I read a meme the other day that listed 10 ways trauma manifests. As the wounded child, I related to all 10. As the wounding parent, I related to five (though my son may disagree).
It is those five that I want to talk about today.
#1 Having a Parent That Molds or Shapes You From a Place of Their Own Trauma
The Wounded Child: my mother died when I was born and my father came from a family that had many dark secrets. It is quite clear as I mature and gain more understanding of trauma that my father had a traumatic childhood and I was raised through that. Emotionless, silent, obedient. His father was an abuser and a predator, but it was an accepted part of his life – so he allowed his father to abuse me too.
The Wounding Parent: my oldest child grew up quiet and in a controlled environment. He had strict routines, activities, and chores. He had the stability and structure that I never had, in a near militant style, but without the authority. He had a mother that loved him with every ounce of her being, but who never showed emotion, who never talked about emotion, and who never taught him how to process emotions. Because I grew up isolated with family secrets, I raised my son in an isolated bubble to protect him from harm.
#2 Lack of Boundaries
The Wounded Child: with my father it was all or nothing. Either he was happy and engaged with me, angry and ignoring me, or involved in his own stuff and oblivious to me. I was a latch-key kid by age 10, staying home alone overnight without supervision while he worked 3rd shift. I didn’t receive the structure or stability that was necessary for proper development.
The Wounding Parent: sadly I did similar things with my own child. By age 10 he came home from school to an empty house until I got home from work. I was not structured with his school work, I often gave in so he wouldn’t be angry with me, and in general my developmental trauma hindered my ability to interact with him in the parent/child roles appropriately. This is one of our biggest challenges right now as I learn boundaries and disrupt everything he has ever known regarding our interactions.
#3 Having a Parent Who Overcompensates for Things Lacking in Their Own Childhood
The Wounded Child: this one I experienced later in my childhood, not from my father. The 3rd person to hold guardianship of me did this. She is my sister’s mom and I moved in with her at age 16. Dripping with her own childhood traumas, she was ill prepared for the baggage I arrived with. She knew I was doing drugs and skipping school but did nothing. Instead she shared stories, and joined in on some of my parties with friends. I enjoyed it at the time, now I feel resentful knowing what I really needed.
The Wounding Parent: I wanted to make sure my son knew he was loved, I was smothering. I refused to let family hurt him like they hurt me so I isolated him. I was intentional about not changing anything so that he didn’t experience the broken timeline like I had and in doing so I did not properly prepare him for adversity, and for the changes that naturally happen in life. I signed him up for activities he didn’t want to do and pushed my idea of what a “normal” life was like on him within the parameters of my own upbringing.

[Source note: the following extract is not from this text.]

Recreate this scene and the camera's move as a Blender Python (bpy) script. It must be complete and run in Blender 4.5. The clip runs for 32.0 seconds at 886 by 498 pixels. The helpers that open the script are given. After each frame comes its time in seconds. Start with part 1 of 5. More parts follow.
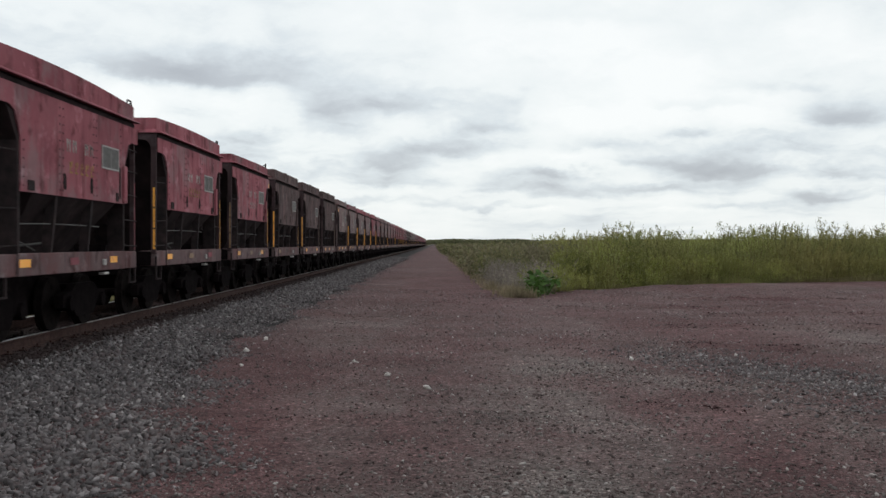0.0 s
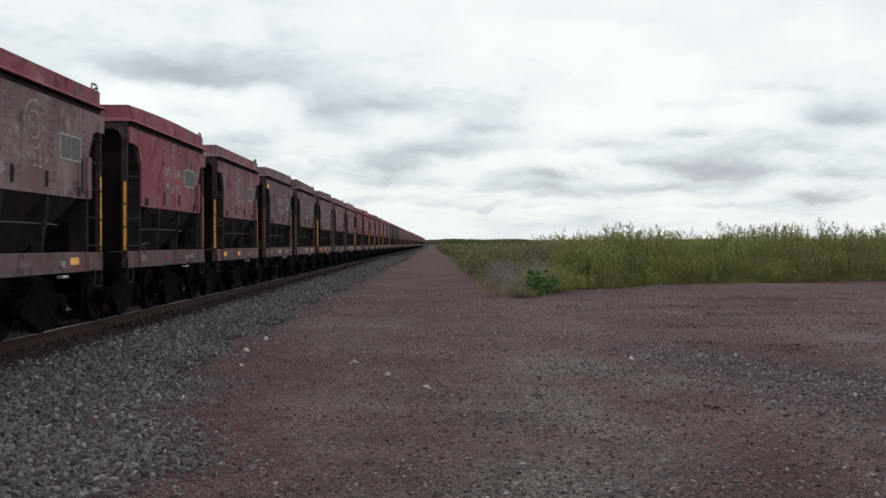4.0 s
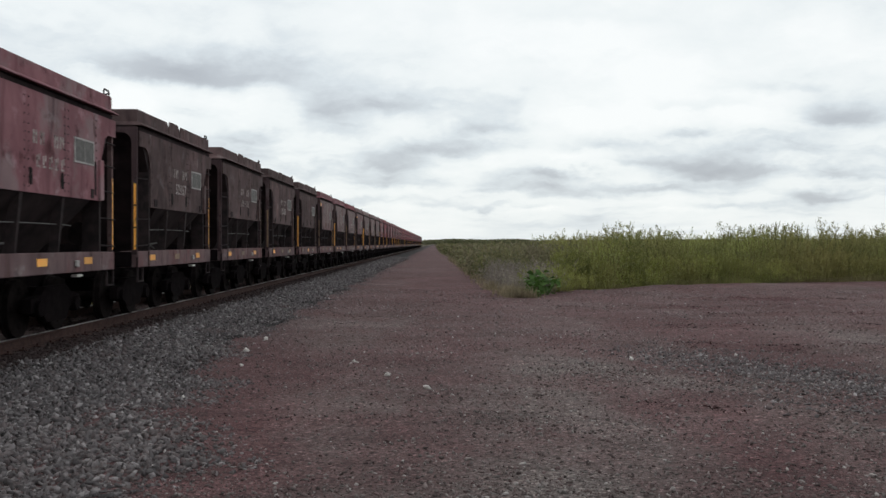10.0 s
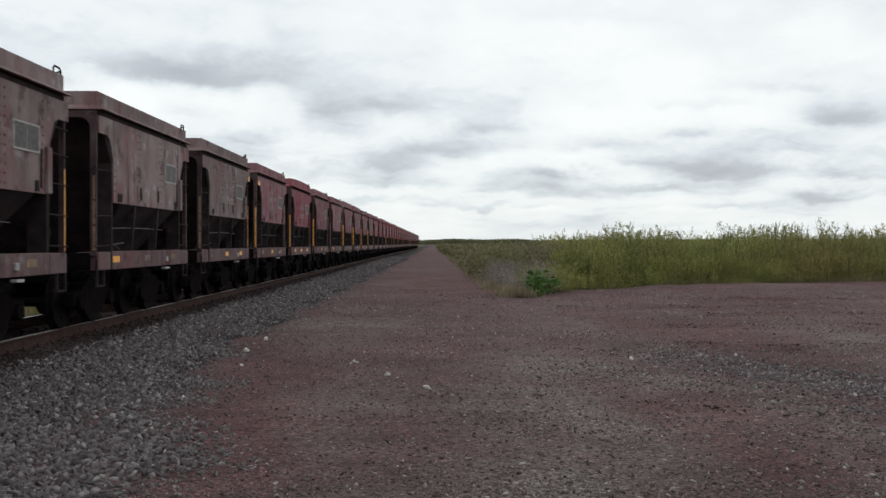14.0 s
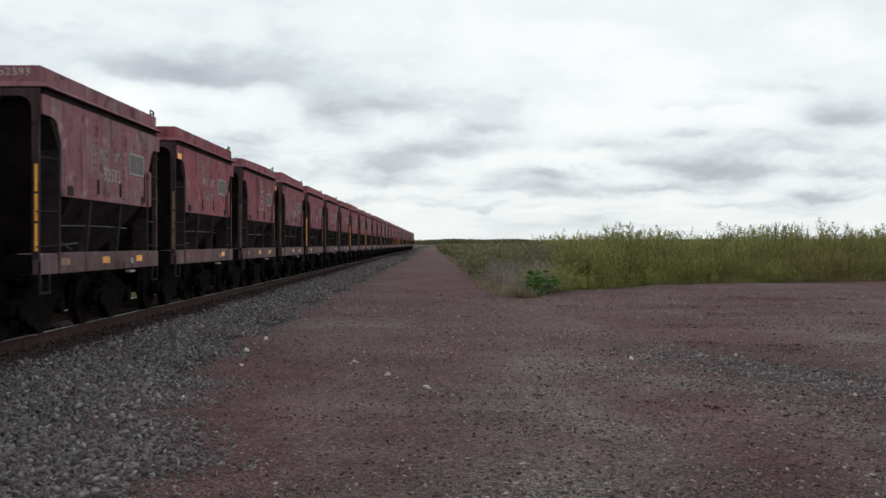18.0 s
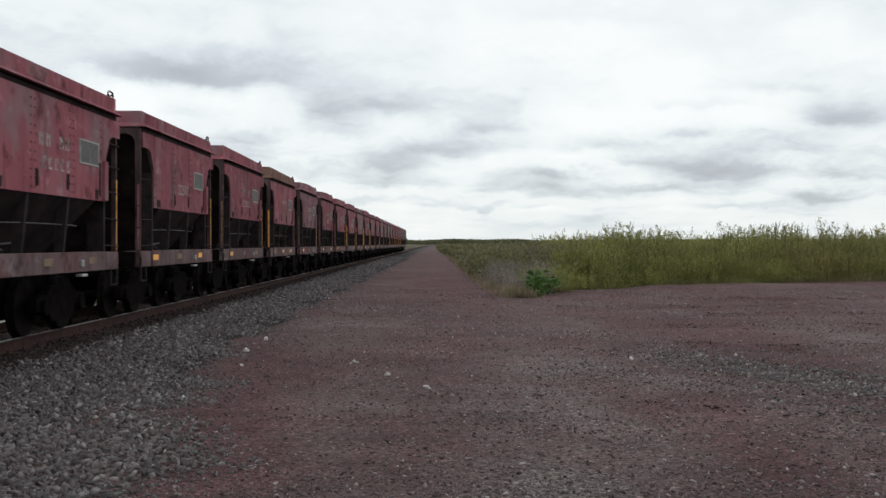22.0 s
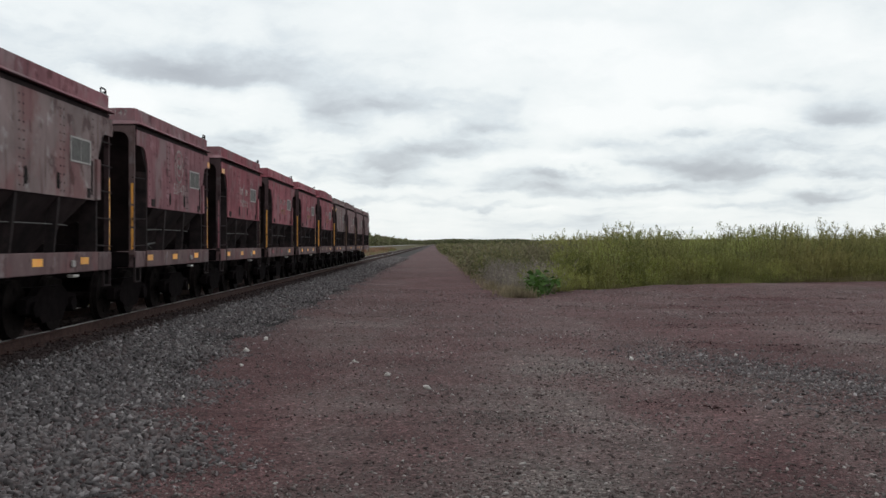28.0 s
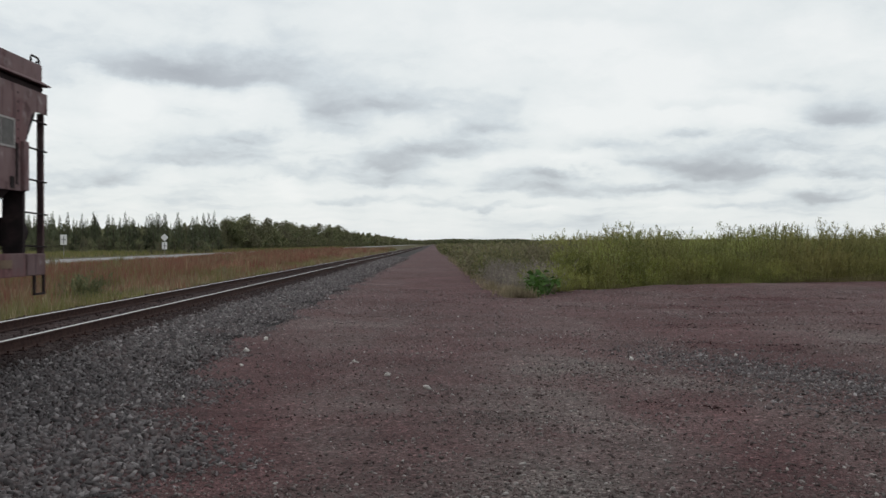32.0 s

#4 Being an Emotional Support for Your Parents
The Wounded Child: my father didn’t express emotions, but I do remember a few times being involved in the feud between him and his sister when I shouldn’t have known about it at all. I remember begging him not to be so angry with her in case he got in trouble and went to jail. My grandmother probably shared more with me than she should have when I lived with her but my sister’s mom however treated me like a friend. I grew up around adults, thinking and acting like them.
The Wounding Parent: I am very proud of how I handled the 16 years between when my son’s dad and I divorced and when he turned 18. I never spoke badly of my ex husband, not once. Though I was often the target of his angry need to compete. I did, however, rely heavily on my child as the one person in the world to love me unconditionally and I know he grew up feeling that pressure. I was never very emotional during his childhood, but in the early stages of my healing, I am quite certain I have shared too much (trying to show I understood his pain) making him feel like my pain/healing is more important than his. (see lack of boundaries)
#5 Having a Parent Who Cannot Regulate Their Own Emotions
The Wounded Child: my father was all or nothing when it came to interacting with me; overall he was unemotional and not very affectionate. When I got in trouble he always went all out: once he locked me out, once he destroyed my room, I remember eating dinner on the toilet, but mainly he completely ignored me. When I was young I used to throw myself down the stairs in our townhouse trying to get his attention.
The Wounding Parent: I too raised my son from an early age with little exposure or understanding of emotions. I spent over 20 years emotionally dissociated from myself and the childhood I survived. Discipline was hard for me (see boundaries) so in order to follow through I needed to be angry. My oldest spent the first part of his life seeing me practically emotionless, unless angry – and now as I heal and release, he and my youngest now experience my episodes of stupid rage.
Our personal responsibility to regulating our emotions is a lesson that take a life-time to learn, my own shortcomings affected my son during some of his most formative years of learning.
Guidance vs. Guilt
It’s hard not to feel guilty as I write all of that out. My number one goal in life was to protect my son from the harm done to me. Instead, I realize 20 years later, I didn’t catch the cycle fast enough. Being raised by a parent suffering from an untreated mental injury from the trauma of childhood sexual abuse is traumatic in and of itself.
My child has his own challenges with mental health, and a soul full of anger and hurt. I didn’t do a good job building his confidence, his worth , or his interpersonal skills. It’s a hard pill to swallow.
I want nothing more than to help him, but I question how capable I am in the midst of my own struggles. He is not someone to practice on, though sadly this is how healing plays out.
This is where that pivotal moment happens when we as parents can turn our guilt into guidance. We cannot change the past. I can’t change how I was raised, how I was abused, or how that affected my parenting as I raised my own child – but I can learn from it.
I was the best parent I knew how to be as I raised my son, but I can see that I didn’t get it all right. I take responsibility for that, but I refuse to punish myself for it because I can be the parent he needs now.
It is never too late to show up for our children. That is what I strive for. A better understanding of myself, a more trauma informed approach to mental health, and thus a better connection with my kids.